The other day I picked up a short book I must have bought for a song a few years ago and intended to read, but never had. I found the simple inscription in it—“To Father with lots of love, Christmas 1988, Tim & Joy and Danny” (Tim being underlined)—moving but also melancholy, for reasons that I shall explain.

“He who experiences no nostalgia must have had a wretched or a shallow life.”

The book was titled Dangerous Precincts: The Mystery of the Wakeford Case. Published in 1987, it was by John Treherne and was thoroughly absorbing. It concerned a clergyman of the Church of England, John Wakeford, who was accused of adultery in 1920 by his brother-in-law and fellow cleric, and was deprived of his position after two trials. The author provides strong evidence that Wakeford was the victim of a conspiracy of his brother-in-law, who hated him for reasons of snobbery, and of yet another cleric, a friend of his brother-in-law, whom he had previously accused of adultery and who therefore desired revenge. They suborned witnesses and encouraged the forging of documents. The denouement of the story was truly tragic: His career destroyed, Wakeford went with his wife (who stood by him throughout) to live anonymously in a dismal new suburb, having previously occupied a beautiful house, where he eventually went mad, dying nine years later of a heart attack in a lunatic asylum.

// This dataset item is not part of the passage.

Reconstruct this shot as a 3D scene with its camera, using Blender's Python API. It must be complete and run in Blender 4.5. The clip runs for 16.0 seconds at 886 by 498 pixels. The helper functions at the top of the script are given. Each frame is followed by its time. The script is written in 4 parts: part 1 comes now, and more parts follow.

If there really was a conspiracy to destroy Wakeford, which is highly likely, here was a case of wickedness amounting to evil. On the scale of world history, of course, it was nothing; but the malignity of the human heart is not to be measured as a yard of cloth is to be measured by a cloth merchant, with a simple yardstick. The perpetrators, if that is what they were, got away with it and never paid the price, unless their own consciences tormented them, which is unlikely. Practically everyone is brilliantly inventive when it comes to self-justification.

The book is a brilliant work of reconstruction. It encouraged me to speculate on the inscription in the book.

It was written with a fountain pen, which, given that by 1988 fountain pens were already comparatively uncommon, suggests a person of a certain type, educated and fastidious. Addressing the recipient as Father suggests an old-fashionedness as well, a kind of formality that is now, alas, almost defunct.

Of the three names, Tim is underlined, which suggests that he was the prime mover in the gift, Joy perhaps being his wife and Danny his son. Of course it is also possible that Tim is merely drawing his superior generosity to his father’s attention, having bought the book on his siblings’ behalf as well as his own, but this is a much less likely, as well as nastier, explanation of the inscription.

How did the book come to be sold? The most likely explanation is surely the death of Father, after which his possessions were disposed of. Few people want books these days, and you are lucky if you can get someone—some shop or individual—to take them. It is also possible that Father disposed of the book himself, in an act of decluttering, or perhaps after having fallen out with Tim. But this is an unpleasant explanation, in a way worse than death, and I avert my mind from it.

I am moved by the fact that a son, as late as 1988, could still write to his father, obviously without embarrassment or shame, with lots of love. Filial piety is not, after all, the principal virtue of our age.

The book is in the freshest of conditions, as is the inscription. It could have been written yesterday, but is already nearly a third of a century old. How quickly those years in my life have gone!

As for the author, John Treherne, he died of a heart attack the year following, aged only 60. I felt a tinge of guilt when I discovered that (thanks, of course, to the internet). Having done nothing to deserve it, on the contrary, I have already lived ten years longer than he. Nature distributes her favors without regard to desert. Treherne, after all, was a very considerable man. He was a brilliant scientific researcher into the physiology of insects (a very important subject, if you take a little time to think about it), who later in his life turned to historical investigations. A good man as well, he was much more of a loss than most of us will ever be.